« Je m’appelle Takfarinas, Je suis né en Algérie, je vis en France, mon identité c’est ma musique et mon pays c’est la planète ».
Si on lui demandait de se présenter, ces quelques mots, déjà, lui suffiraient. C’est sa manière à lui d’aller à l’essentiel. De dire sans détour ce qui nourrit « Honneur aux dames ». Une manière aussi de déflorer le mystère de ses intentions secrètes et de répondre aux maladroits préjugés.
Né à Tixeraïne, la ville kabyle d’Alger, Takfarinas vit en France depuis 1979. « Les deux cultures sont dans mes veines ». Voilà pour clouer le bec à qui ne comprendrait pas ou trouverait suspect ce copieux double album (29 titres inédits, dont 12 en français avec leurs versions en kabyle, 4 chansons en kabyle et un duo kabyle/anglais), sa passion, son obsession depuis trois ans. Il met tout simplement en lumière sa double identité, assumée, revendiquée.

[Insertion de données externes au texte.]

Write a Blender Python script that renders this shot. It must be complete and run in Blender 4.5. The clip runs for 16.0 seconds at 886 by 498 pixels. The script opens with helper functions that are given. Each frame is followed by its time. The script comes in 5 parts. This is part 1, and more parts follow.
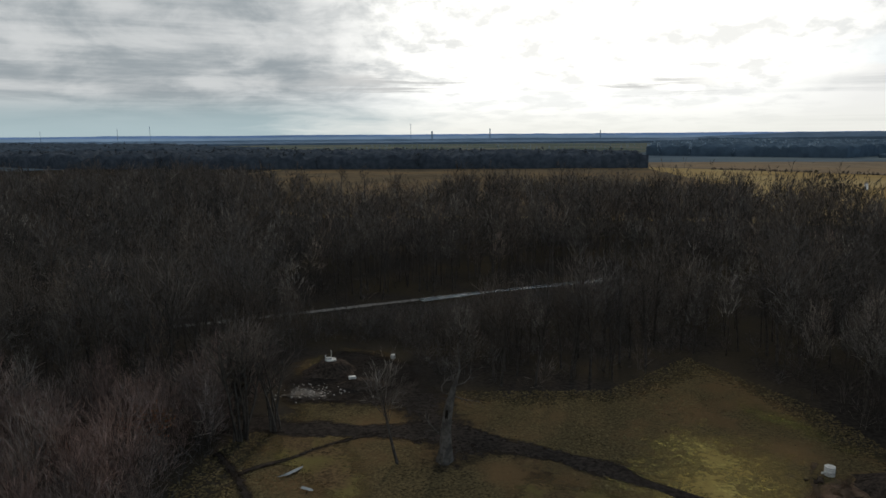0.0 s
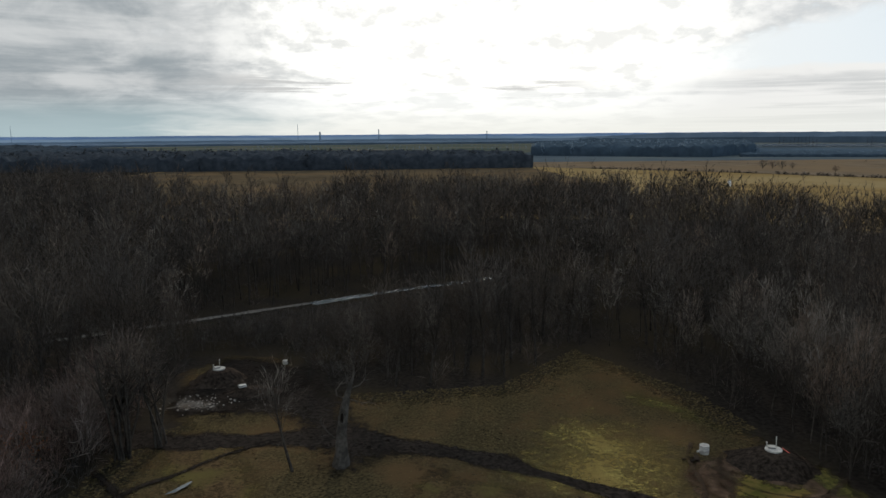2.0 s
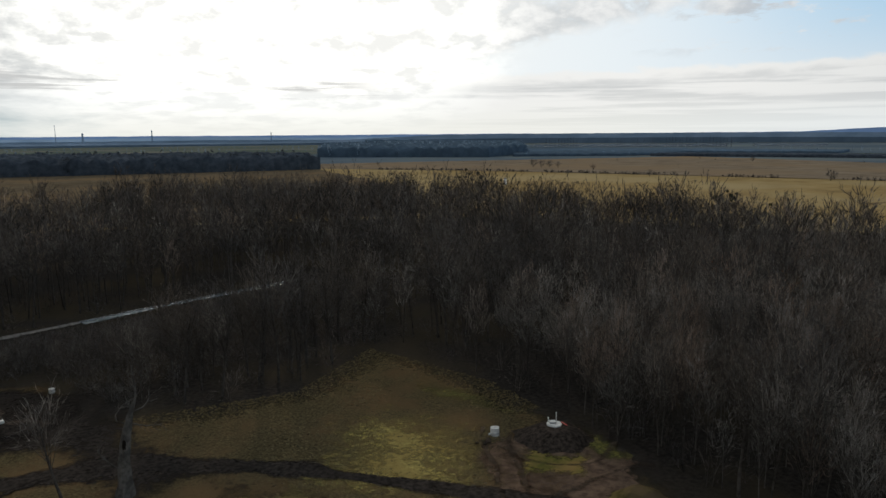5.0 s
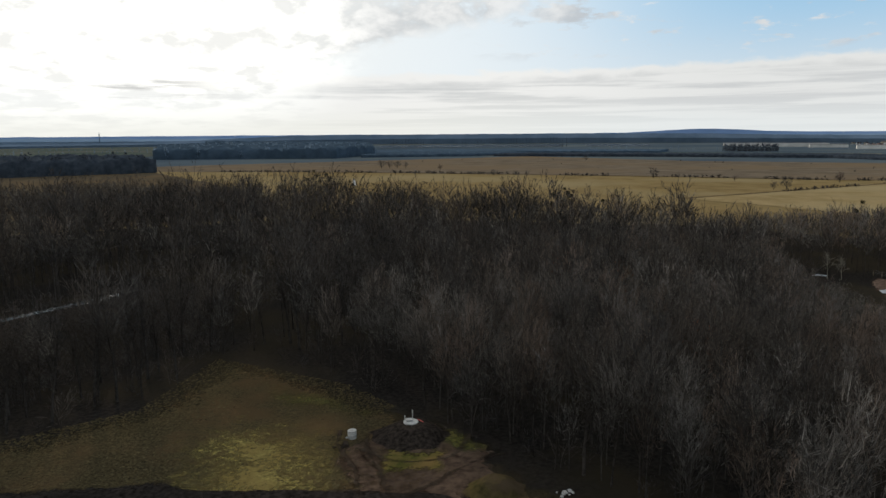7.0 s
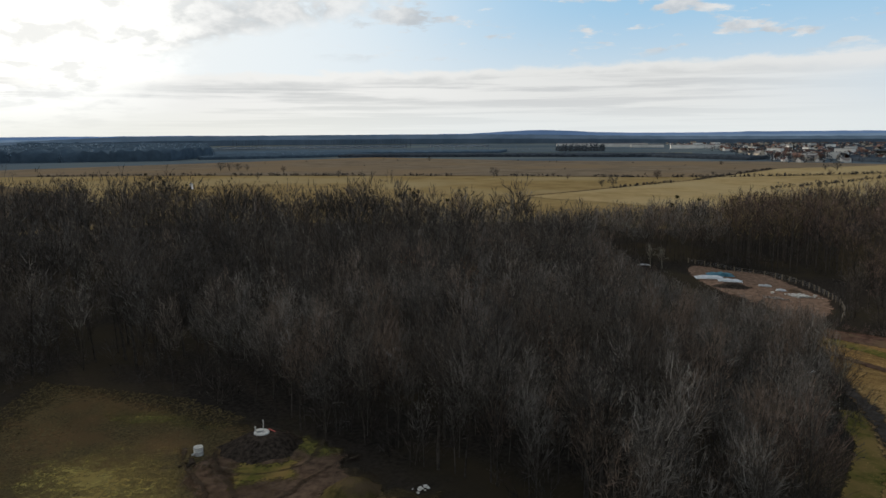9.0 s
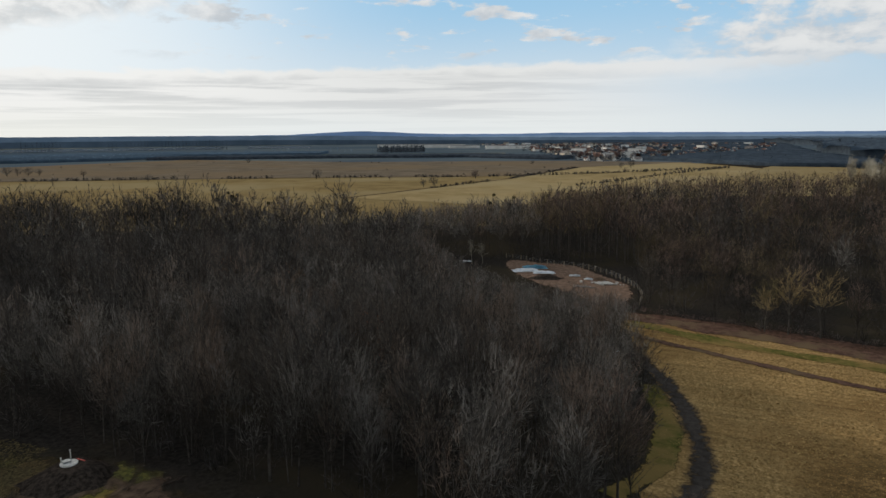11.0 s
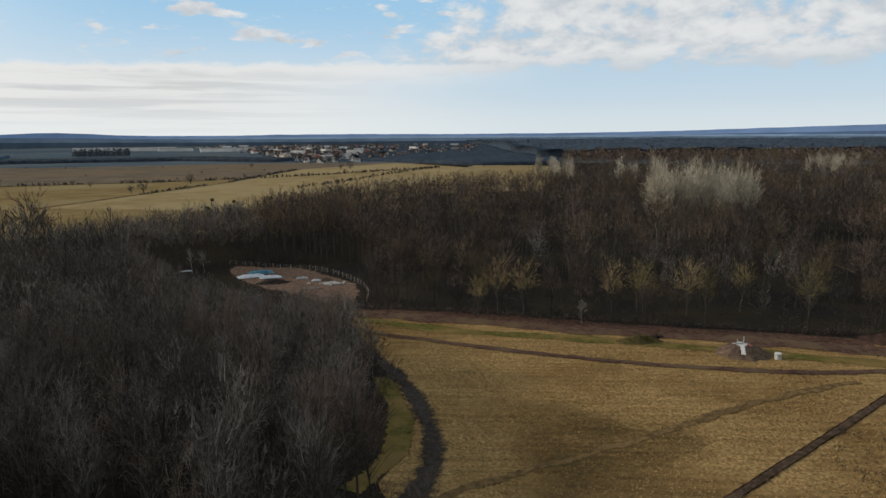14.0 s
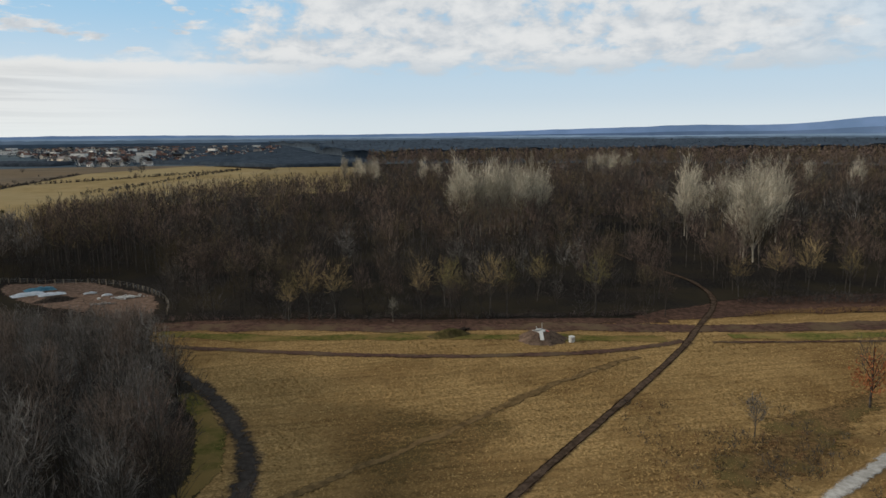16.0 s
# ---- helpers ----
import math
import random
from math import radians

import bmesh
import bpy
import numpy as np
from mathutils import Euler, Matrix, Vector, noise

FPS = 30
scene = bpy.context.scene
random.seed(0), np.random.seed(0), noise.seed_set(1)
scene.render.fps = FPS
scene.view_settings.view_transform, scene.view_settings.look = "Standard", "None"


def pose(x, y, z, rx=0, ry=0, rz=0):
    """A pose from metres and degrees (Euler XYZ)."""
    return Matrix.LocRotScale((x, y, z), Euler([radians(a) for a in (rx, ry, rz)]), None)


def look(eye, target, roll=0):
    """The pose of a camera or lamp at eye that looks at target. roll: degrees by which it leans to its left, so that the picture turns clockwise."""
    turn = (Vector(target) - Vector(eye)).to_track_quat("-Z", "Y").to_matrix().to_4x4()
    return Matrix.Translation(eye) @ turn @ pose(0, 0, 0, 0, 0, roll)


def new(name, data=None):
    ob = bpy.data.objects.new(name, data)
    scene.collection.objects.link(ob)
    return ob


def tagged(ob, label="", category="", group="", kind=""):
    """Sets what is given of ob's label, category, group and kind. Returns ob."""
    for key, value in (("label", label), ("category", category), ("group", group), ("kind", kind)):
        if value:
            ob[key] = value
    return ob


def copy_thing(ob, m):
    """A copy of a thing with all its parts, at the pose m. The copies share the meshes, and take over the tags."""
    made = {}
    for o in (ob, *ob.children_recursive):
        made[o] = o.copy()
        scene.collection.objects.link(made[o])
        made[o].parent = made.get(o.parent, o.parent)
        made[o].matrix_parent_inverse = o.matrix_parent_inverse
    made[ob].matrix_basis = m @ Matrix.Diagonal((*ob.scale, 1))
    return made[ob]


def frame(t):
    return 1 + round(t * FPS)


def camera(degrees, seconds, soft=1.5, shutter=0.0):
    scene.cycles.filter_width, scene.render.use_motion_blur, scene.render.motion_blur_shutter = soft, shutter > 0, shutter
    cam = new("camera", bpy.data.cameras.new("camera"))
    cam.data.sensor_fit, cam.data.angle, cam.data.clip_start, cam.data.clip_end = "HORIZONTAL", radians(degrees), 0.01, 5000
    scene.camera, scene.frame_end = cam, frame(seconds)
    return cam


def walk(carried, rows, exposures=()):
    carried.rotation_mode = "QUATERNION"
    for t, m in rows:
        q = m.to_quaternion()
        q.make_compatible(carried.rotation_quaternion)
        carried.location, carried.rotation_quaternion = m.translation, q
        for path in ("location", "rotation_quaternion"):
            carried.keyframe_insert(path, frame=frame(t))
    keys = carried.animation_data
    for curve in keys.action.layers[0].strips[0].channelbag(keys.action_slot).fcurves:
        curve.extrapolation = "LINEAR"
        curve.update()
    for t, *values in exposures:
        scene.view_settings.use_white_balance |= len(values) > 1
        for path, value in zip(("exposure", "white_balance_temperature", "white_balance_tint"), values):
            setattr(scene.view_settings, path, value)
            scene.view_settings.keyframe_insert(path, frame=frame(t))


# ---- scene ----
from mathutils.geometry import delaunay_2d_cdt

# A drone hovers 42 m over a clearing and turns to its right.
EYE = Vector((0.0, 0.0, 42.0))
PITCH, LEAN = -9.2, 0.41
YAWS = [(0.0, 0.0), (0.5, 2.16), (1.0, 4.28), (1.5, 6.45), (2.0, 8.84), (2.5, 11.72), (3.0, 14.59), (3.5, 17.39), (4.0, 20.16),
        (6.5, 34.77), (7.0, 37.9), (7.5, 40.75), (8.0, 43.73), (8.5, 46.98), (9.0, 50.27), (11.5, 67.99), (12.0, 71.51), (12.5, 75.23),
        (13.0, 78.95), (13.5, 82.72), (14.0, 86.59), (14.5, 90.62), (15.0, 94.57), (15.5, 98.48), (16.0, 102.09)]


def heading(az, el=0.0):
    """Unit vector: az degrees clockwise from +y, el degrees up."""
    a, e = radians(az), radians(el)
    return Vector((math.sin(a) * math.cos(e), math.cos(a) * math.cos(e), math.sin(e)))


cam = camera(63.93, 16.0)
walk(cam, [(t, look(EYE, EYE + heading(a, PITCH), -LEAN)) for t, a in YAWS], exposures=[(0.0, 0.0), (16.0, 0.0)])

# ---------------------------------------------------------------- light
SUN_AZ, SUN_EL = 13.0, 18.0
TO_SUN = heading(SUN_AZ, SUN_EL)
sun = new("sun", bpy.data.lights.new("sun", "SUN"))
sun.data.energy, sun.data.angle, sun.data.color = 2.7, radians(5.0), (1.0, 0.87, 0.71)
sun.matrix_world = look(TO_SUN * 100, (0, 0, 0))

world = bpy.data.worlds.new("sky")
scene.world = world
world.use_nodes = True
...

Il lève toute ambiguïté. Les titres en français ont été écrits en majorité par Hocine Hallaf. Des mots justes et sensibles faisant parfaitement écho aux émotions, aux élans qui nourrissent et animent Takfarinas. Entre lui et ce jeune auteur français d’origine kabyle, qui a par ailleurs écrit pour Jennifer, David Hallyday (sur son nouvel album), et Louisa Bellaïche (le titre « Monts et merveilles », pour l’Eurovision, en 2001), le courant, à l’évidence, est passé. Et l’on devine que les textes chantés par Takfarinas sont nés d’une grande connivence, d’une vraie complicité. Pierre Grosz, l’une des fines plumes de la chanson française (Jonasz, Polnareff...) a également signé l’un des chants d’amour (« Que c’est beau ») qui jalonnent « Honneur aux dames ».
L’idée de cet album, dont il a assuré quasiment seul la direction artistique, s’est imposée à Takfarinas, sans calcul. « Tout peut provoquer une chanson » dit-il, cet ultime espoir face aux grimaces du monde. L’amour, la mélancolie, la colère, la vigilance. Rendre hommage aux femmes, ce fut d’abord laisser jaillir sa révolte face à l’oppression qu’elles subissent. Il se souvient de ces images d’Afghanistan ou d’ailleurs. À la fois manifeste d’amour et réquisitoire contre les fautes de goût et d’attitude dont l’homme se rend coupable dans le monde, « Honneur aux Dames » révèle la sensibilité d’un chanteur en guerre contre l’intolérable, d’un obsédé de tendresse et de vie. D’un individu en quête de fraternité universelle aussi. Ne comptez pas sur lui pour expliquer tout à fait les chansons qu’il interprète. « À chacun d’y mettre son propre film, ses images ».
Pour faire naître son nouveau rêve, il a invité des amis de partout. Un chanteur marocain, Hassane Idbassaïd (« le premier duo entre un berbère marocain et un berbère algérien »), des rappeurs (Sté Strausz, Rabah, du groupe algérois MBS, Jef de la Cruz, « Jimmy » Yin Jian, (contacté à Pékin, via Internet), le duo de choc jamaïcain Sly & Robbie, la chanteuse de R’n’B China... La distribution musicale force le respect, par son importance, sa pertinence (Moktar Samba, Michel Alibo, Karim Ziad, les cordes de l’Orchestre Royal du Maroc, Norbert Krief, Moulay Aït Sihamed, Farid Zéhouane...).
Le musicien Kamel Benmaghnia (claviers), que d’aucuns connaissent aussi sous le nom de Kamel Sahnoun, un complice fidèle, l’a accompagné tout au long de la création et a signé la plupart des arrangements. Takfarinas l’a nommé son « magicien des sons ».
Rénovateur depuis des années de la chanson kabyle, Takfarinas risque bien de surprendre encore avec « Honneur aux dames », une rivière de chansons pailletées de lumière, des ballades rêveuses et amoureuses, des provocations à l’abandon et des appels irréductibles à la danse.
Mélangeant funk, reggae, rock, rap, chaâbi, liés dans ce fameux mélange tonique qu’il a concocté et baptisé « musique yal ».